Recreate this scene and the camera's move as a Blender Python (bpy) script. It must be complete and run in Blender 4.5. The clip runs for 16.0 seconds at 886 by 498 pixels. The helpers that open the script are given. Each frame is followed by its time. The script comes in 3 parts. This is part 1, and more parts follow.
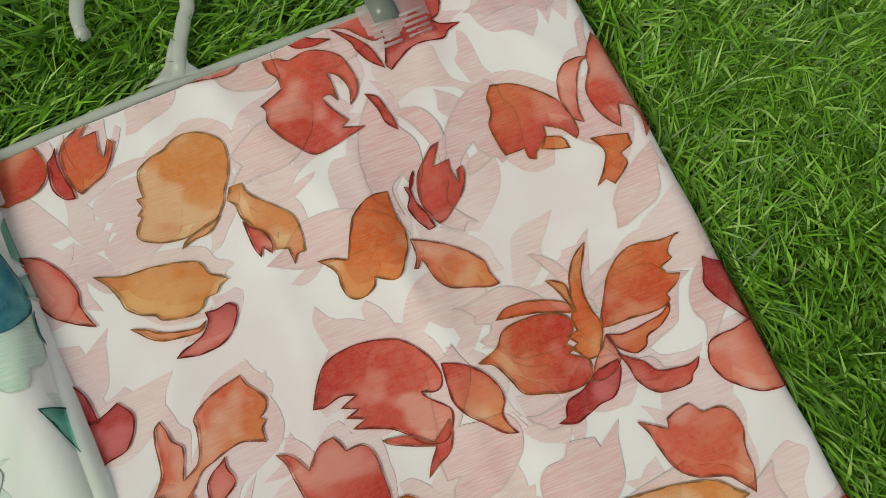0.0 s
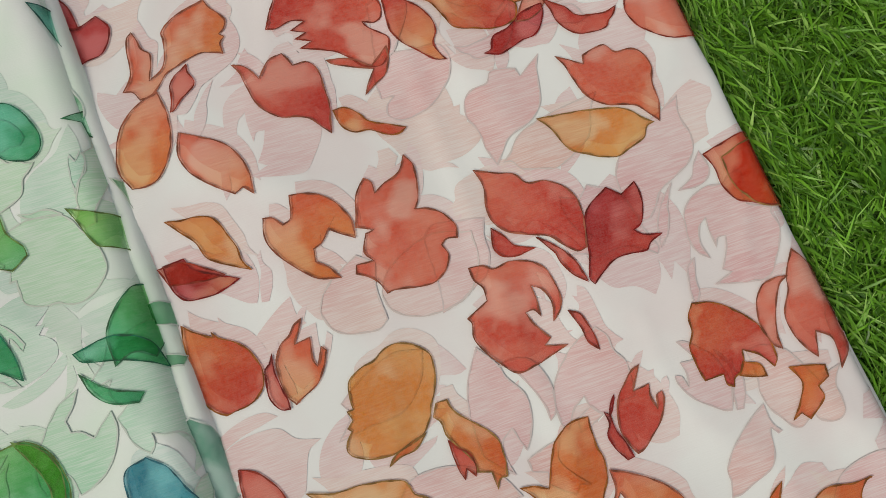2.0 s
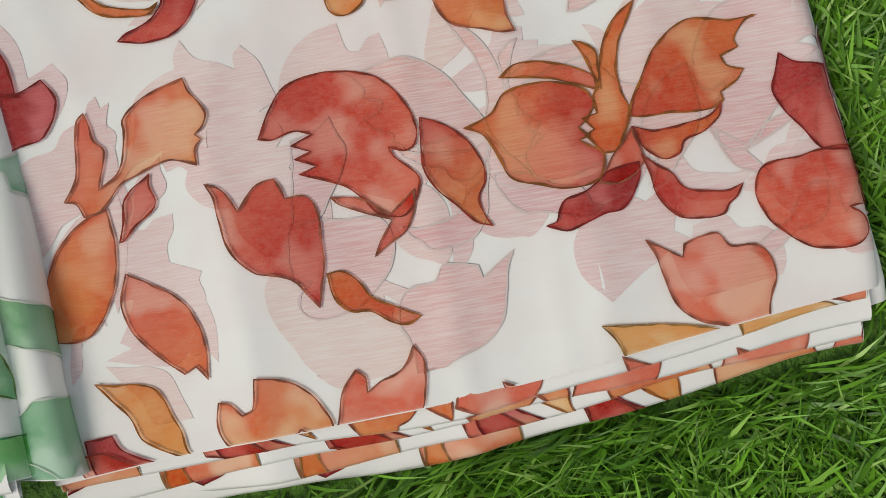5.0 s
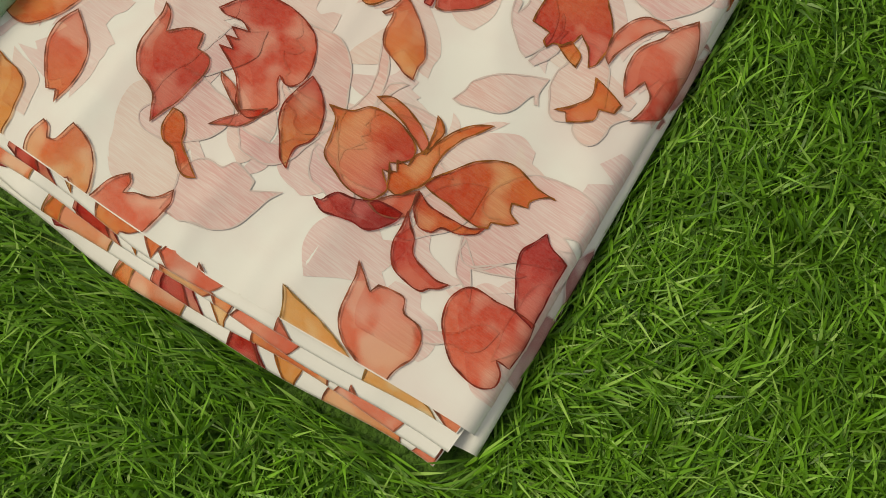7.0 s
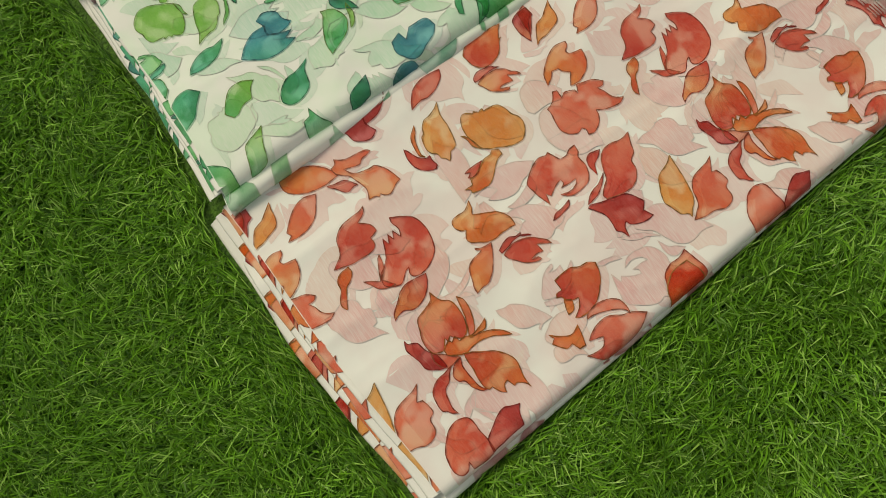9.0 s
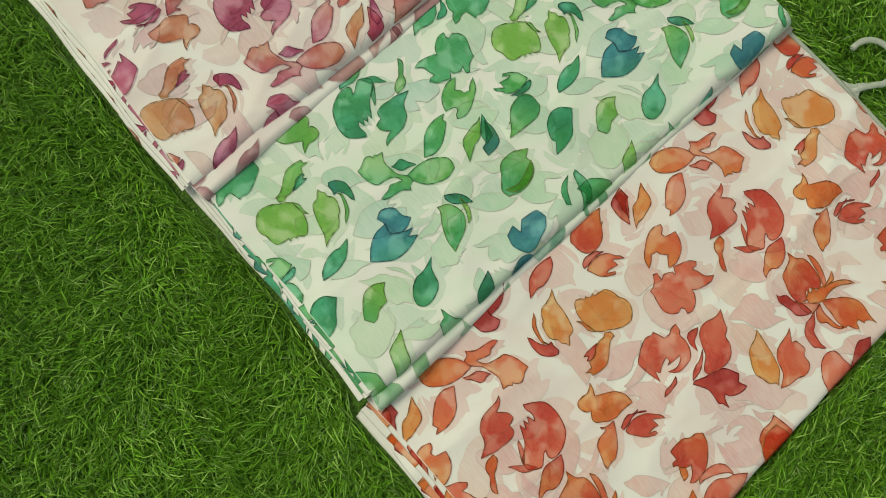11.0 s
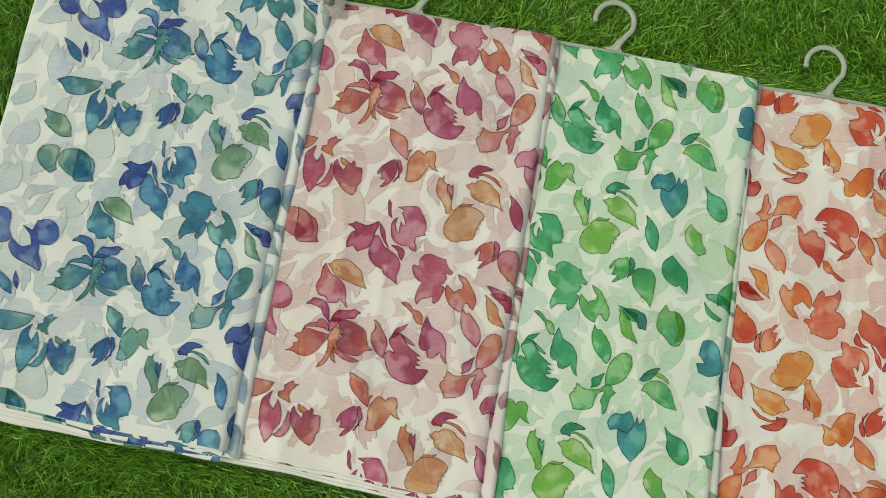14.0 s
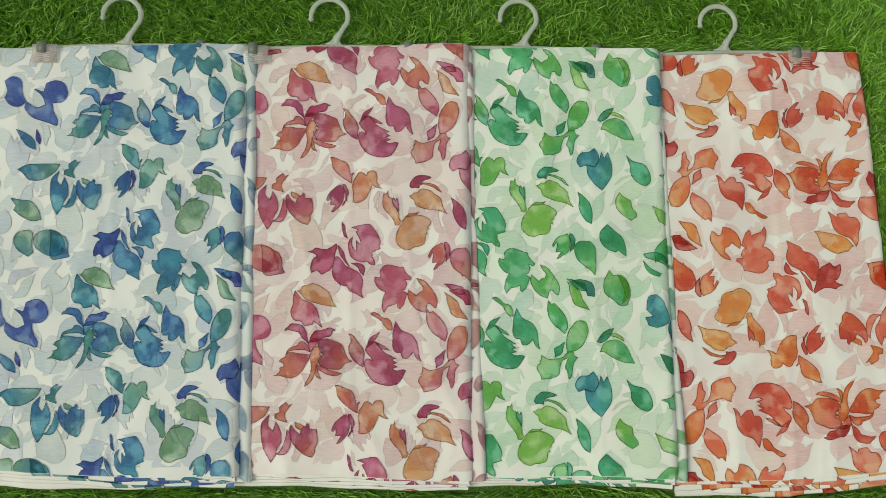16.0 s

- - - - -

### EXERCISE:
Transcribe the material exactly, and leave out whatever pictures it holds.

### FINAL RESULT:
Recreate this scene and the camera's move as a Blender Python (bpy) script. It must be complete and run in Blender 4.5. The clip runs for 16.0 seconds at 886 by 498 pixels. The helpers that open the script are given. Each frame is followed by its time. The script comes in 3 parts. This is part 1, and more parts follow.
0.0 s
2.0 s
5.0 s
7.0 s
9.0 s
11.0 s
14.0 s
16.0 s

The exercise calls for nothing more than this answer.